▸ **Data block**:
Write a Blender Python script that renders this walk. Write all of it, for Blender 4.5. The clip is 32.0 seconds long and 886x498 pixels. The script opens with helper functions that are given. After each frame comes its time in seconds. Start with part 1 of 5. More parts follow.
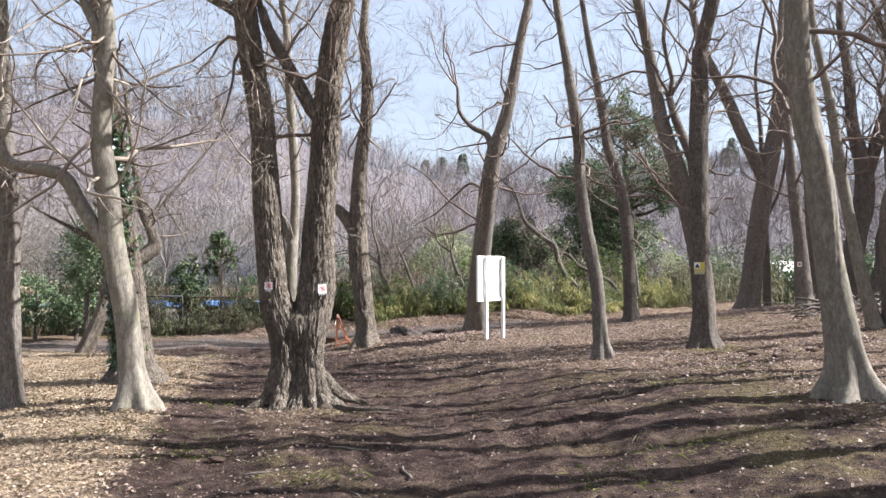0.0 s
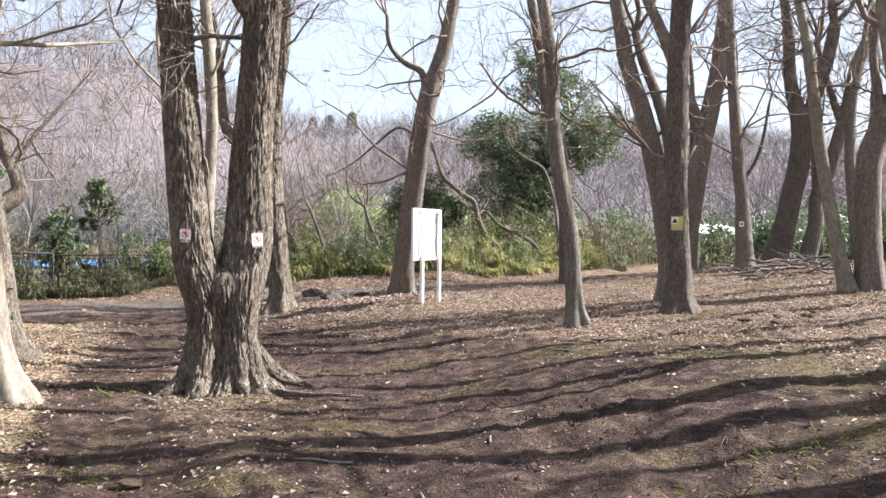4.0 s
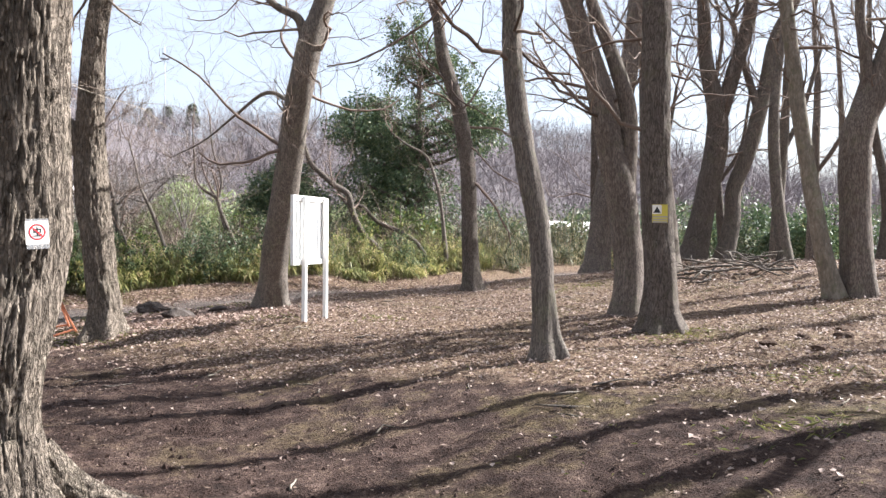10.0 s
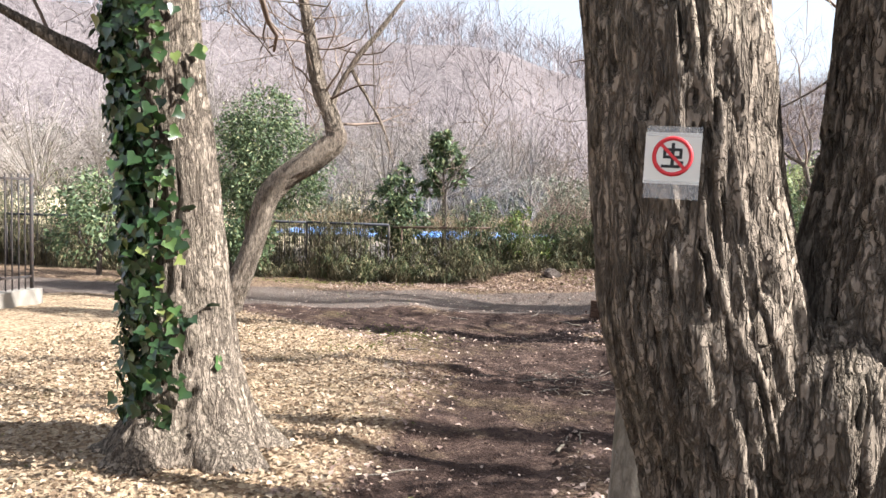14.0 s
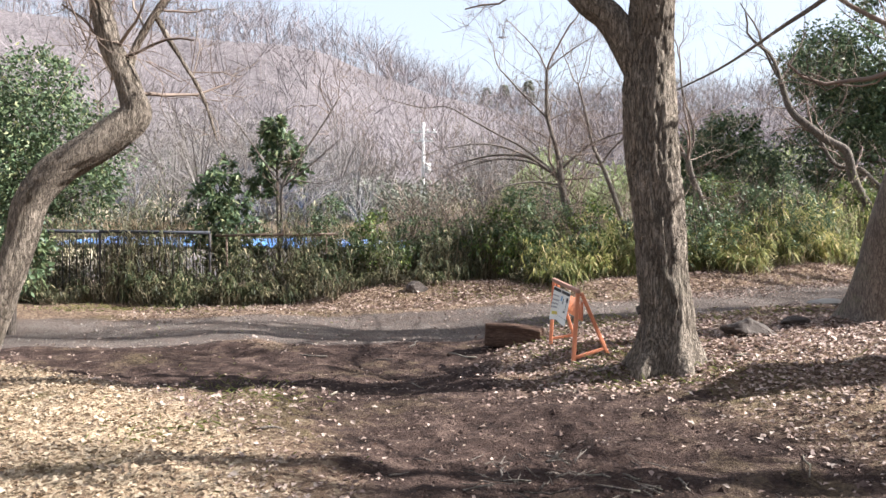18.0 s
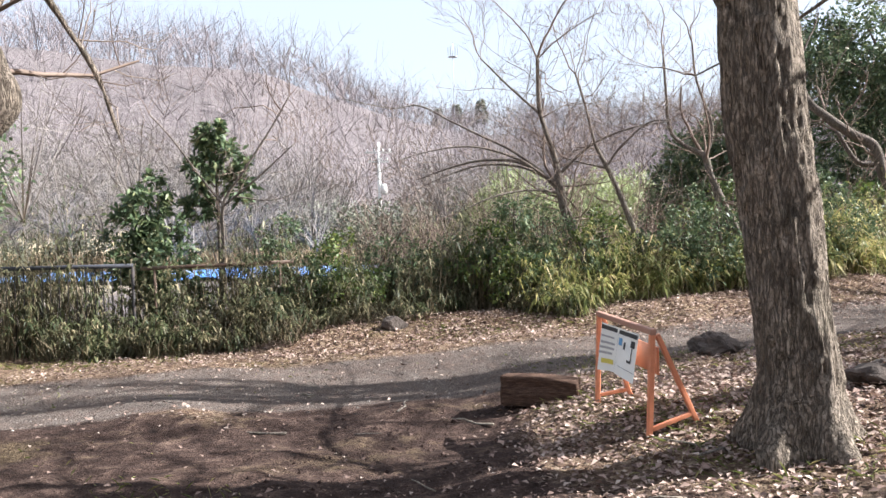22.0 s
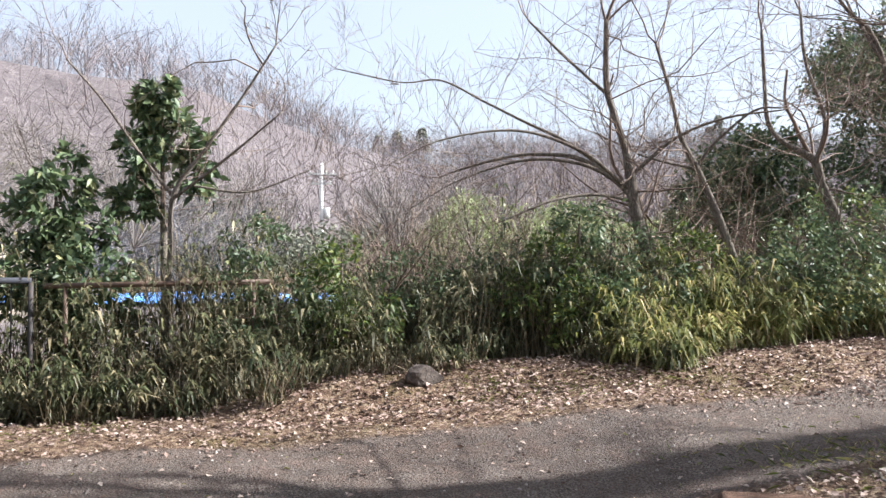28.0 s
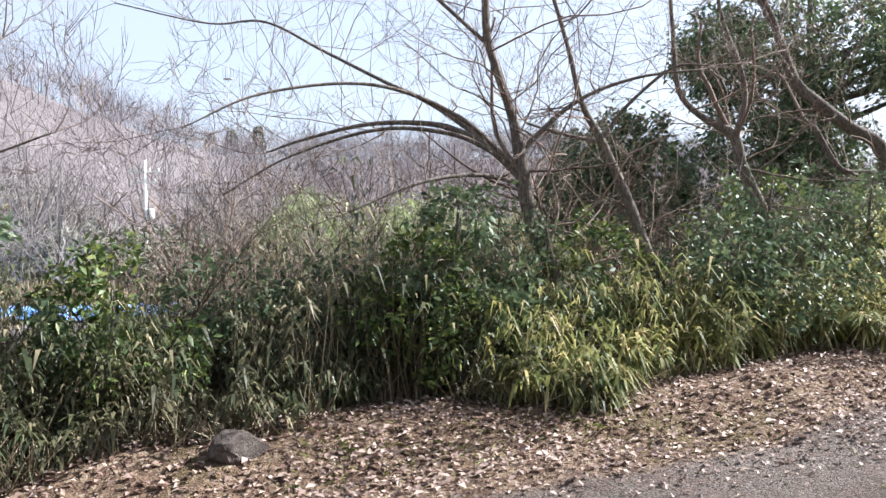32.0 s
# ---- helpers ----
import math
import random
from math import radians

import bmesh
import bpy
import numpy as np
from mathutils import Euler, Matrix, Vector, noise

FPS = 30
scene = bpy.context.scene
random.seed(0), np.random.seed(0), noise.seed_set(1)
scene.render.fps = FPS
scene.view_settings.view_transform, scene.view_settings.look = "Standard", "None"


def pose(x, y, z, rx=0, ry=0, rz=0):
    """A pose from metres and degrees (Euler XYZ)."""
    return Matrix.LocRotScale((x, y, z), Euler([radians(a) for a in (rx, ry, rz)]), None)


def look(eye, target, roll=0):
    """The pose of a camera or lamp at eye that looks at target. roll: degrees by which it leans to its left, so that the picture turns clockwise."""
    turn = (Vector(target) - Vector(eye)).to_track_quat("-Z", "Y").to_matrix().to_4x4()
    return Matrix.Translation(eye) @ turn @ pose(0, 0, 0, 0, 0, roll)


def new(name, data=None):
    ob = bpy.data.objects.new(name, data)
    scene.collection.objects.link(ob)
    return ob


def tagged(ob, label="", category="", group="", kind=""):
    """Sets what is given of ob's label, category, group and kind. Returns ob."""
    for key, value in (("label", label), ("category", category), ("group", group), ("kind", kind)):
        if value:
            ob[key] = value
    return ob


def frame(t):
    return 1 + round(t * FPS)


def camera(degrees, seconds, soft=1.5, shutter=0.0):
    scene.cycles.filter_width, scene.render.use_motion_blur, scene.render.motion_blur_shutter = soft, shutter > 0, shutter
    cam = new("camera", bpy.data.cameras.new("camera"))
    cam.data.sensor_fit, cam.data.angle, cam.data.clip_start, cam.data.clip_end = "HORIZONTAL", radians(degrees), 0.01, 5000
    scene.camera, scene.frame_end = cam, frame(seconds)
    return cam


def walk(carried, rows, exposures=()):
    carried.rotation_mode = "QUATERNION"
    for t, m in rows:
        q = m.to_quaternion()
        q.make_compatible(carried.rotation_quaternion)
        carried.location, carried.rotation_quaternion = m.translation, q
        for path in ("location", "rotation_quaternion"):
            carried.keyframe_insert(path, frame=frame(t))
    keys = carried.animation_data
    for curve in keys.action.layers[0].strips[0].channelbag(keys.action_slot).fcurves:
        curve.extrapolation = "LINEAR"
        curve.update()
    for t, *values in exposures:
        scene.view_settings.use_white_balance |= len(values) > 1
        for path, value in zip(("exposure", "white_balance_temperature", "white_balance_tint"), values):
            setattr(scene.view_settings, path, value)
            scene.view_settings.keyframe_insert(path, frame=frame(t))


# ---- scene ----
cam = camera(57.1, 32.0)
METRES, EYE, TILT, LEAN, TURN = 23.0, 1.9, 1.5, 0.0, 0.0
EXPO = 1.95
ROWS = [
    (0.0, 0.0, 0.0, 0.0, 0.0, 0.0, -0.0),
    (0.5, -0.0093, 0.0094, -0.0012, -0.6, -1.04, 0.14),
    (1.0, -0.0162, 0.0258, -0.0042, -2.64, -1.68, -0.63),
    (1.5, -0.0246, 0.0371, -0.0047, -3.55, -2.09, -0.87),
    (2.0, -0.0294, 0.05, -0.0066, -4.87, -2.5, -1.32),
    (2.5, -0.0315, 0.0668, -0.0075, -6.89, -2.92, -1.16),
    (3.0, -0.0365, 0.0797, -0.0081, -7.08, -3.0, -0.67),
    (3.5, -0.04, 0.0937, -0.0099, -7.6, -2.77, -0.65),
    (5.5, -0.0519, 0.1556, -0.0122, -10.11, -2.32, -1.31),
    (6.0, -0.0561, 0.1727, -0.0132, -11.4, -2.9, -1.11),
    (6.5, -0.055, 0.1894, -0.0141, -13.79, -3.92, -1.22),
    (7.0, -0.0582, 0.2045, -0.0153, -15.53, -4.09, -0.79),
    (7.5, -0.058, 0.2179, -0.017, -18.48, -4.37, -0.48),
    (8.0, -0.0546, 0.2306, -0.0171, -21.93, -4.3, -0.39),
    (8.5, -0.0541, 0.2438, -0.0169, -22.84, -3.55, -0.22),
    (9.0, -0.0504, 0.2568, -0.0182, -23.23, -2.82, -0.55),
    (9.5, -0.0448, 0.2711, -0.0184, -22.04, -2.46, -0.88),
    (10.0, -0.046, 0.2879, -0.0186, -18.93, -2.4, -0.98),
    (10.5, -0.0448, 0.3052, -0.0203, -15.92, -2.23, -1.29),
    (11.0, -0.0449, 0.3201, -0.0202, -10.14, -2.69, -1.39),
    (11.5, -0.0541, 0.3363, -0.0201, -1.6, -2.92, -1.17),
    (12.0, -0.0629, 0.354, -0.0222, 5.87, -3.56, -0.87),
    (12.5, -0.0736, 0.3677, -0.0233, 11.98, -3.69, -0.53),
    (13.0, -0.0848, 0.3817, -0.0228, 16.13, -3.79, -0.19),
    (13.5, -0.0931, 0.3992, -0.0234, 16.74, -4.58, -0.41),
    (14.0, -0.1045, 0.4144, -0.0245, 15.91, -4.75, -0.93),
    (14.5, -0.1115, 0.4314, -0.0279, 13.38, -4.82, -1.44),
    (15.0, -0.1188, 0.4452, -0.0287, 10.15, -4.53, -1.67),
    (15.5, -0.1288, 0.459, -0.0289, 7.72, -3.44, -1.47),
    (17.5, -0.1526, 0.5281, -0.0332, 2.98, -4.74, -1.01),
    (18.0, -0.1591, 0.5438, -0.0322, 3.01, -4.24, -0.47),
    (18.5, -0.162, 0.5613, -0.0329, 1.61, -3.83, -0.24),
    (19.0, -0.1672, 0.5767, -0.034, 0.54, -2.67, 0.27),
    (19.5, -0.1705, 0.591, -0.0346, -1.58, -2.83, 0.48),
    (20.0, -0.1705, 0.6057, -0.034, -3.99, -3.06, 0.96),
    (20.5, -0.1761, 0.6197, -0.0336, -3.71, -2.01, 1.49),
    (21.0, -0.177, 0.6318, -0.035, -3.32, -1.97, 1.36),
    (21.5, -0.1772, 0.6464, -0.0375, -2.23, -2.43, 1.31),
    (22.0, -0.1816, 0.6602, -0.0387, -0.25, -2.69, 1.46),
    (22.5, -0.1843, 0.6758, -0.0408, -0.61, -3.28, 1.63),
    (23.0, -0.1892, 0.6894, -0.0422, 0.0, -3.61, 1.77),
    (23.5, -0.1945, 0.7017, -0.0424, 0.71, -3.55, 1.38),
    (24.0, -0.195, 0.7155, -0.0439, 0.09, -3.74, 1.17),
    (24.5, -0.2005, 0.7267, -0.0452, 0.81, -3.34, 1.06),
    (25.0, -0.2042, 0.7384, -0.0468, 2.16, -2.66, 1.03),
    (25.5, -0.209, 0.7516, -0.0479, 3.24, -2.05, 0.85),
    (27.5, -0.2336, 0.8034, -0.05, 1.77, -0.72, 0.26),
    (28.0, -0.2348, 0.8187, -0.0508, -5.14, -0.52, -0.36),
    (28.5, -0.2379, 0.8299, -0.0496, -9.48, 0.46, -0.53),
    (29.0, -0.2345, 0.842, -0.0508, -14.15, 0.56, 0.02),
    (29.5, -0.2289, 0.8564, -0.0525, -17.79, 0.47, 0.14),
    (30.0, -0.228, 0.8702, -0.0514, -21.59, -0.18, 0.69),
    (30.5, -0.2201, 0.8834, -0.0527, -25.73, -0.51, 0.47),
    (31.0, -0.2166, 0.8965, -0.0523, -26.22, -0.36, 0.34),
    (31.5, -0.2199, 0.9134, -0.0507, -22.01, -0.35, 0.34),
    (32.0, -0.2195, 0.9332, -0.0522, -16.26, -0.43, 0.46),
]
walk(cam, [(t, pose(0, 0, EYE, TILT, LEAN, TURN) @ pose(METRES * x, METRES * y, METRES * z, 90 + pitch, roll, yaw)) for t, x, y, z, yaw, pitch, roll in ROWS],
     [(0.0, EXPO - 0.22, 5900, 10), (2.0, EXPO + 0.05, 6050, 10), (8.0, EXPO + 0.1, 6050, 10), (11.0, EXPO - 0.02, 6050, 10), (13.0, EXPO + 0.06, 6300, 10), (15.0, EXPO + 0.2, 6250, 10), (18.0, EXPO, 6150, 10), (25.0, EXPO + 0.1, 6150, 10), (28.0, EXPO - 0.04, 6100, 10), (30.0, EXPO - 0.06, 5850, 10), (32.0, EXPO - 0.02, 5900, 10)])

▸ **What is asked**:
Show every line of the listing in which the string "name" can be found.

▸ **Exercise response**:
def new(name, data=None):
    ob = bpy.data.objects.new(name, data)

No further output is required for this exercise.